>> START

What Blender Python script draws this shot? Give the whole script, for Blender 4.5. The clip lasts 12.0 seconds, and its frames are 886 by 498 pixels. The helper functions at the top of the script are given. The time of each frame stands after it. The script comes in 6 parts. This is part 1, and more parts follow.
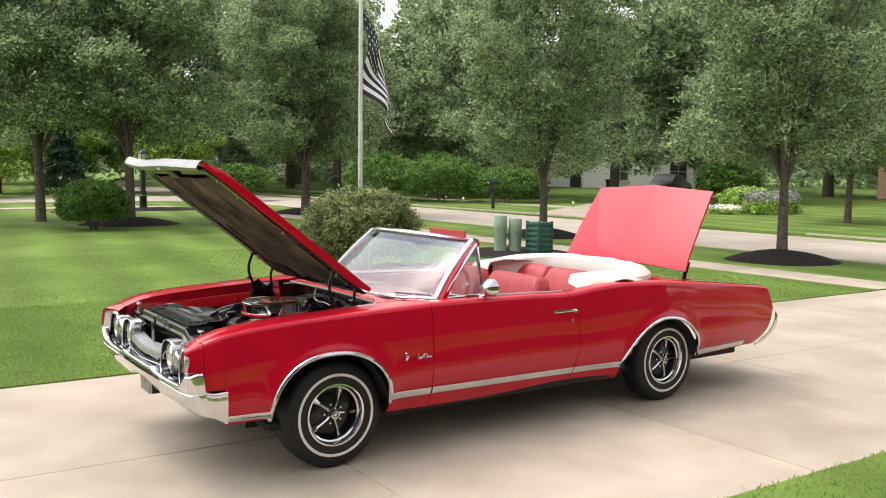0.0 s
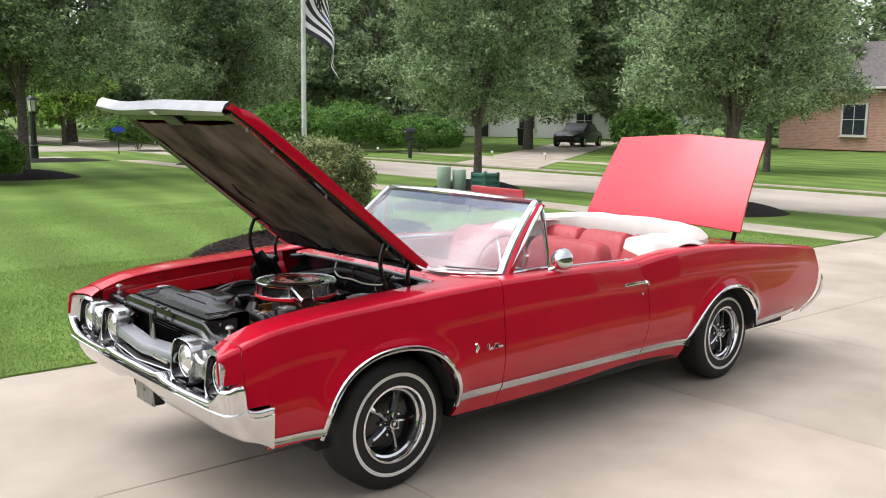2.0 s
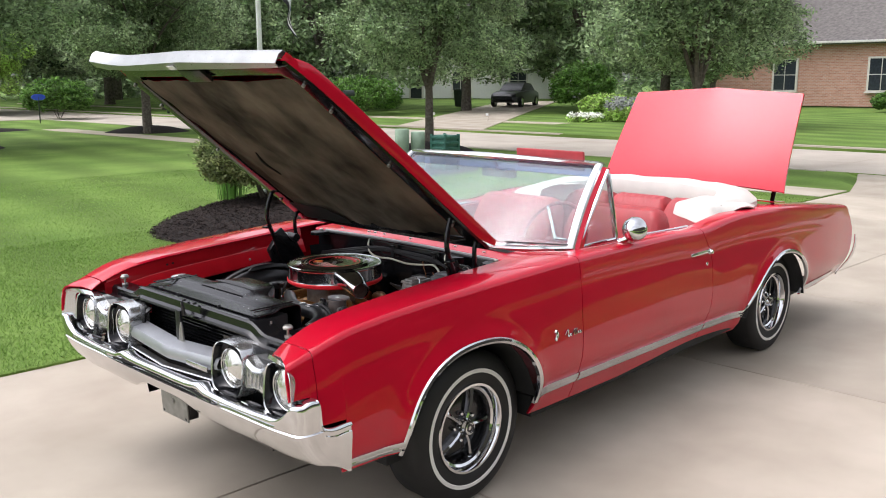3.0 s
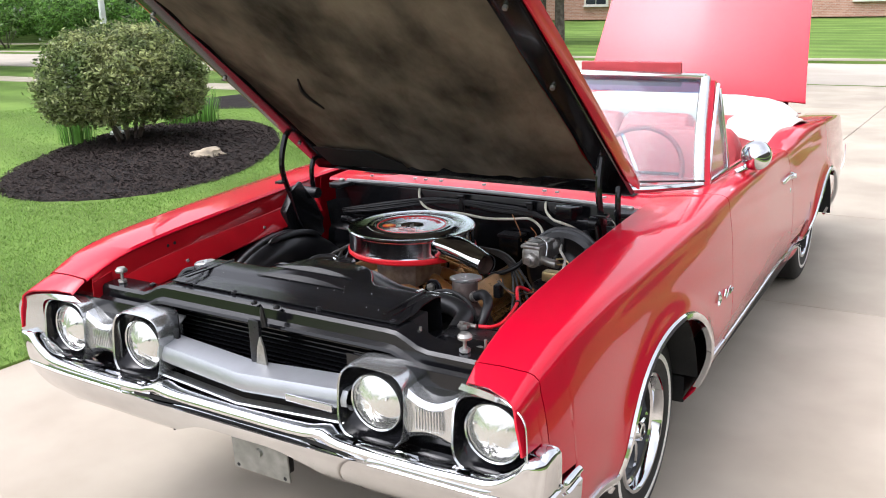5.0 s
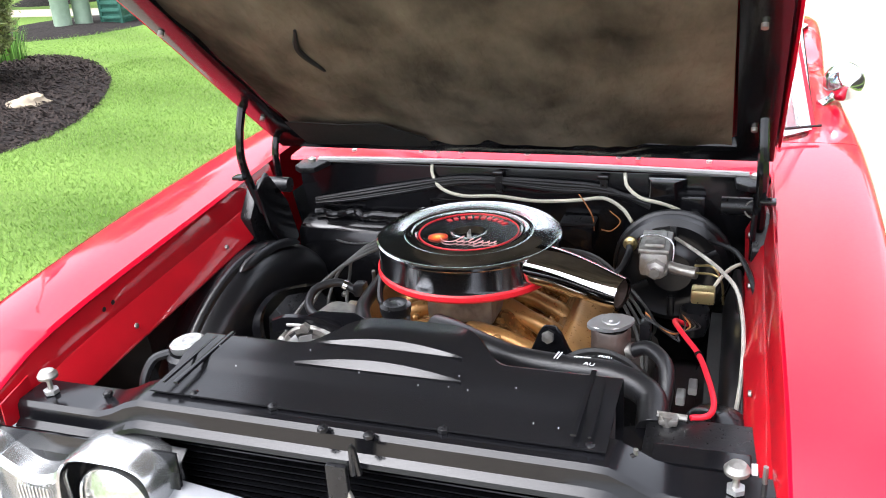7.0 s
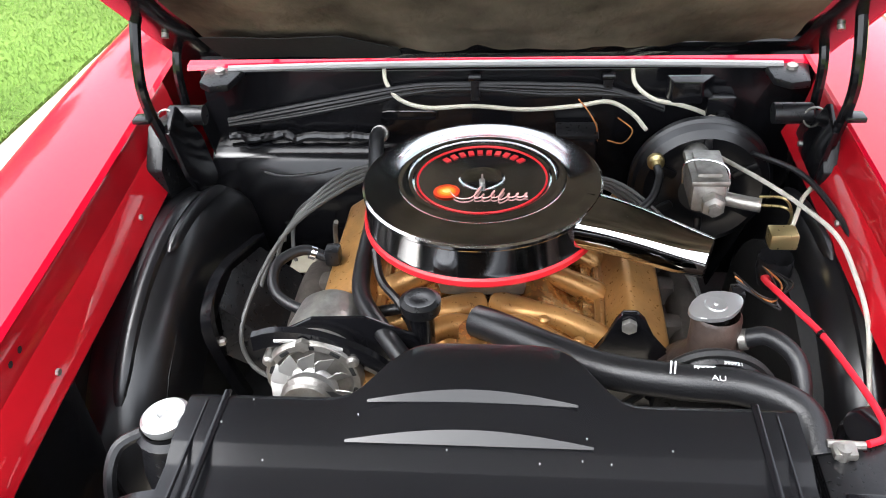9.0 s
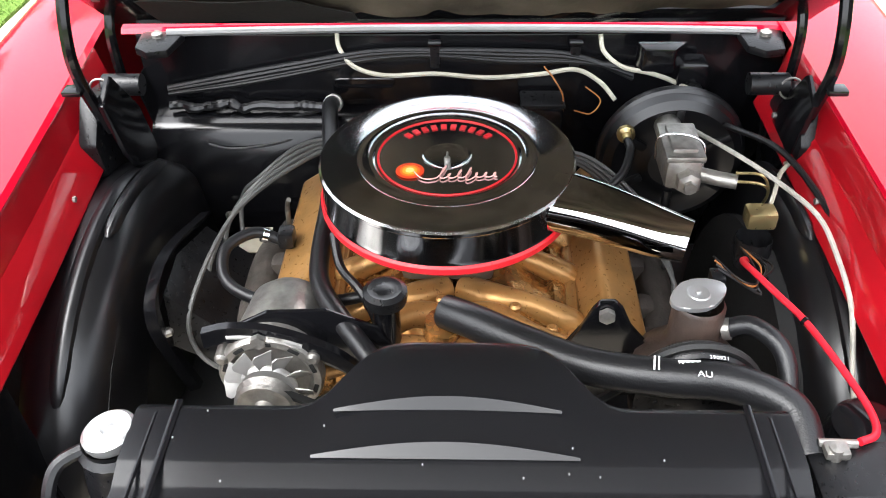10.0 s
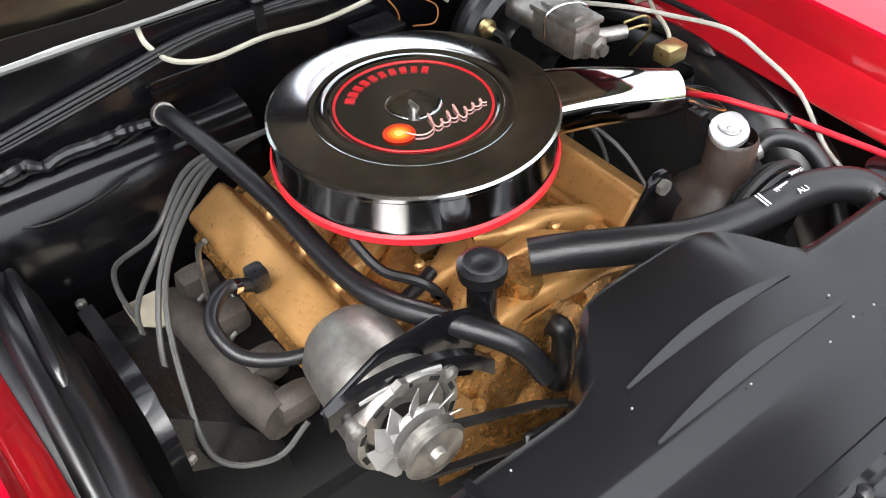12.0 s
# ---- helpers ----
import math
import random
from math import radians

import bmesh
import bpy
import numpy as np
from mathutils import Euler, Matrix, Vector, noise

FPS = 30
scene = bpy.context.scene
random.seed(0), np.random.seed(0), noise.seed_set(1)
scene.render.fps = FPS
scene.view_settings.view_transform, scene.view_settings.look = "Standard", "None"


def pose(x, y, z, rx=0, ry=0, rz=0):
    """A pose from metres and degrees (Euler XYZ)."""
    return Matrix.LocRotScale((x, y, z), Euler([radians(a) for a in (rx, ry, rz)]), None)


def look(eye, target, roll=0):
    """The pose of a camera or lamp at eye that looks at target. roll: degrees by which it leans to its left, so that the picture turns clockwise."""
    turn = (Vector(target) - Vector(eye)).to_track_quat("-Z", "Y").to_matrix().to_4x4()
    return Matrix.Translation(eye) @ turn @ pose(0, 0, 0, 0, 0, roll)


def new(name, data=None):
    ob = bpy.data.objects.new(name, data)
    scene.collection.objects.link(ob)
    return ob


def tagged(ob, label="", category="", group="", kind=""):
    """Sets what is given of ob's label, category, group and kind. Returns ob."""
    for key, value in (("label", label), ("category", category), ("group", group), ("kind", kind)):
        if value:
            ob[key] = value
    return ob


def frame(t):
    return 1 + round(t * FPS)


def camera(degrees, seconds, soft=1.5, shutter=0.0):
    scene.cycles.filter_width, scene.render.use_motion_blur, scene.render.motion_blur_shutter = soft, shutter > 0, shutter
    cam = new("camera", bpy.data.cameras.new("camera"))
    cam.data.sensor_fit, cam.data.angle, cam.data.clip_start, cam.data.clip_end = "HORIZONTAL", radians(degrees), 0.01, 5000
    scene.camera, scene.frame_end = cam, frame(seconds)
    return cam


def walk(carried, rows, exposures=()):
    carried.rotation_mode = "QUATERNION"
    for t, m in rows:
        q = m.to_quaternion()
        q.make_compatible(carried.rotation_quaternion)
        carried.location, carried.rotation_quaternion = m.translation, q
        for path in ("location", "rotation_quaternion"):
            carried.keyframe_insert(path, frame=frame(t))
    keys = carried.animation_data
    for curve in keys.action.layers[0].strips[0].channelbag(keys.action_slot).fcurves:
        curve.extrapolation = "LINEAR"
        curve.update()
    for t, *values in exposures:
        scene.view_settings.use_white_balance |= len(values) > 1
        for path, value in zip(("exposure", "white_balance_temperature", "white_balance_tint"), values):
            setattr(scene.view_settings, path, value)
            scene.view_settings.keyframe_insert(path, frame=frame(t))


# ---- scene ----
cam = camera(53.5, 12.0, soft=1.0)
PATH = [
    (0, (-2.436, -5.403, 1.801), (-1.297, -3.77, 1.621), 0.7),
    (0.5, (-2.445, -5.105, 1.807), (-1.282, -3.492, 1.599), 1.2),
    (1, (-2.449, -4.772, 1.791), (-1.249, -3.189, 1.56), 1.4),
    (1.5, (-2.48, -4.385, 1.77), (-1.23, -2.845, 1.518), 1.1),
    (2, (-2.523, -3.969, 1.772), (-1.207, -2.492, 1.481), 0.8),
    (2.5, (-2.527, -3.532, 1.747), (-1.162, -2.107, 1.419), 0.4),
    (3, (-2.551, -3.087, 1.728), (-1.13, -1.731, 1.355), -0.1),
    (3.2, (-2.557, -2.923, 1.725), (-1.115, -1.595, 1.328), -0.1),
    (4.8, (-2.508, -1.727, 1.642), (-0.881, -0.687, 1.121), -1.3),
    (5, (-2.449, -1.58, 1.643), (-0.804, -0.581, 1.101), -1.5),
    (5.5, (-2.27, -1.255, 1.642), (-0.591, -0.341, 1.053), -2.3),
    (6, (-2.11, -0.972, 1.651), (-0.402, -0.155, 1.007), -2.9),
    (6.5, (-1.973, -0.754, 1.655), (-0.244, -0.03, 0.957), -3.4),
    (7, (-1.846, -0.575, 1.658), (-0.104, 0.052, 0.901), -3.8),
    (7.2, (-1.804, -0.51, 1.662), (-0.061, 0.072, 0.873), -3.9),
    (8.8, (-1.425, -0.099, 1.73), (0.208, 0.131, 0.598), -4.0),
    (9, (-1.388, -0.072, 1.729), (0.233, 0.122, 0.574), -3.3),
    (9.5, (-1.331, -0.044, 1.722), (0.264, 0.081, 0.522), -2.3),
    (10, (-1.279, -0.028, 1.715), (0.284, 0.036, 0.468), -1.2),
    (10.5, (-1.18, 0.004, 1.691), (0.347, 0.029, 0.4), -2.8),
    (11, (-1.073, 0.191, 1.651), (0.424, -0.047, 0.346), -2.1),
    (11.5, (-0.999, 0.406, 1.64), (0.363, -0.187, 0.302), -1.2),
    (12, (-0.913, 0.626, 1.638), (0.256, -0.243, 0.268), -1.5),
]
walk(cam, [(t, look(eye, target, roll)) for t, eye, target, roll in PATH],
     exposures=[(0, -0.04, 6850, 15), (1.5, -0.08, 6450, 14), (3, -0.14, 6300, 15), (5, 0.28, 6150, 14), (6, 0.44, 6150, 13), (6.5, 0.64, 6150, 13), (7, 1.1, 6150, 13), (9, 1.28, 6250, 10), (12, 1.32, 6400, 9)])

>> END

• WHAT YOU SHOULD DO:
Skip every picture and transcribe the data above exactly.

• IN RESPONSE:
What Blender Python script draws this shot? Give the whole script, for Blender 4.5. The clip lasts 12.0 seconds, and its frames are 886 by 498 pixels. The helper functions at the top of the script are given. The time of each frame stands after it. The script comes in 6 parts. This is part 1, and more parts follow.
0.0 s
2.0 s
3.0 s
5.0 s
7.0 s
9.0 s
10.0 s
12.0 s
# ---- helpers ----
import math
import random
from math import radians

import bmesh
import bpy
import numpy as np
from mathutils import Euler, Matrix, Vector, noise

FPS = 30
scene = bpy.context.scene
random.seed(0), np.random.seed(0), noise.seed_set(1)
scene.render.fps = FPS
scene.view_settings.view_transform, scene.view_settings.look = "Standard", "None"


def pose(x, y, z, rx=0, ry=0, rz=0):
    """A pose from metres and degrees (Euler XYZ)."""
    return Matrix.LocRotScale((x, y, z), Euler([radians(a) for a in (rx, ry, rz)]), None)


def look(eye, target, roll=0):
    """The pose of a camera or lamp at eye that looks at target. roll: degrees by which it leans to its left, so that the picture turns clockwise."""
    turn = (Vector(target) - Vector(eye)).to_track_quat("-Z", "Y").to_matrix().to_4x4()
    return Matrix.Translation(eye) @ turn @ pose(0, 0, 0, 0, 0, roll)


def new(name, data=None):
    ob = bpy.data.objects.new(name, data)
    scene.collection.objects.link(ob)
    return ob


def tagged(ob, label="", category="", group="", kind=""):
    """Sets what is given of ob's label, category, group and kind. Returns ob."""
    for key, value in (("label", label), ("category", category), ("group", group), ("kind", kind)):
        if value:
            ob[key] = value
    return ob


def frame(t):
    return 1 + round(t * FPS)


def camera(degrees, seconds, soft=1.5, shutter=0.0):
    scene.cycles.filter_width, scene.render.use_motion_blur, scene.render.motion_blur_shutter = soft, shutter > 0, shutter
    cam = new("camera", bpy.data.cameras.new("camera"))
    cam.data.sensor_fit, cam.data.angle, cam.data.clip_start, cam.data.clip_end = "HORIZONTAL", radians(degrees), 0.01, 5000
    scene.camera, scene.frame_end = cam, frame(seconds)
    return cam


def walk(carried, rows, exposures=()):
    carried.rotation_mode = "QUATERNION"
    for t, m in rows:
        q = m.to_quaternion()
        q.make_compatible(carried.rotation_quaternion)
        carried.location, carried.rotation_quaternion = m.translation, q
        for path in ("location", "rotation_quaternion"):
            carried.keyframe_insert(path, frame=frame(t))
    keys = carried.animation_data
    for curve in keys.action.layers[0].strips[0].channelbag(keys.action_slot).fcurves:
        curve.extrapolation = "LINEAR"
        curve.update()
    for t, *values in exposures:
        scene.view_settings.use_white_balance |= len(values) > 1
        for path, value in zip(("exposure", "white_balance_temperature", "white_balance_tint"), values):
            setattr(scene.view_settings, path, value)
            scene.view_settings.keyframe_insert(path, frame=frame(t))


# ---- scene ----
cam = camera(53.5, 12.0, soft=1.0)
PATH = [
    (0, (-2.436, -5.403, 1.801), (-1.297, -3.77, 1.621), 0.7),
    (0.5, (-2.445, -5.105, 1.807), (-1.282, -3.492, 1.599), 1.2),
    (1, (-2.449, -4.772, 1.791), (-1.249, -3.189, 1.56), 1.4),
    (1.5, (-2.48, -4.385, 1.77), (-1.23, -2.845, 1.518), 1.1),
    (2, (-2.523, -3.969, 1.772), (-1.207, -2.492, 1.481), 0.8),
    (2.5, (-2.527, -3.532, 1.747), (-1.162, -2.107, 1.419), 0.4),
    (3, (-2.551, -3.087, 1.728), (-1.13, -1.731, 1.355), -0.1),
    (3.2, (-2.557, -2.923, 1.725), (-1.115, -1.595, 1.328), -0.1),
    (4.8, (-2.508, -1.727, 1.642), (-0.881, -0.687, 1.121), -1.3),
    (5, (-2.449, -1.58, 1.643), (-0.804, -0.581, 1.101), -1.5),
    (5.5, (-2.27, -1.255, 1.642), (-0.591, -0.341, 1.053), -2.3),
    (6, (-2.11, -0.972, 1.651), (-0.402, -0.155, 1.007), -2.9),
    (6.5, (-1.973, -0.754, 1.655), (-0.244, -0.03, 0.957), -3.4),
    (7, (-1.846, -0.575, 1.658), (-0.104, 0.052, 0.901), -3.8),
    (7.2, (-1.804, -0.51, 1.662), (-0.061, 0.072, 0.873), -3.9),
    (8.8, (-1.425, -0.099, 1.73), (0.208, 0.131, 0.598), -4.0),
    (9, (-1.388, -0.072, 1.729), (0.233, 0.122, 0.574), -3.3),
    (9.5, (-1.331, -0.044, 1.722), (0.264, 0.081, 0.522), -2.3),
    (10, (-1.279, -0.028, 1.715), (0.284, 0.036, 0.468), -1.2),
    (10.5, (-1.18, 0.004, 1.691), (0.347, 0.029, 0.4), -2.8),
    (11, (-1.073, 0.191, 1.651), (0.424, -0.047, 0.346), -2.1),
    (11.5, (-0.999, 0.406, 1.64), (0.363, -0.187, 0.302), -1.2),
    (12, (-0.913, 0.626, 1.638), (0.256, -0.243, 0.268), -1.5),
]
walk(cam, [(t, look(eye, target, roll)) for t, eye, target, roll in PATH],
     exposures=[(0, -0.04, 6850, 15), (1.5, -0.08, 6450, 14), (3, -0.14, 6300, 15), (5, 0.28, 6150, 14), (6, 0.44, 6150, 13), (6.5, 0.64, 6150, 13), (7, 1.1, 6150, 13), (9, 1.28, 6250, 10), (12, 1.32, 6400, 9)])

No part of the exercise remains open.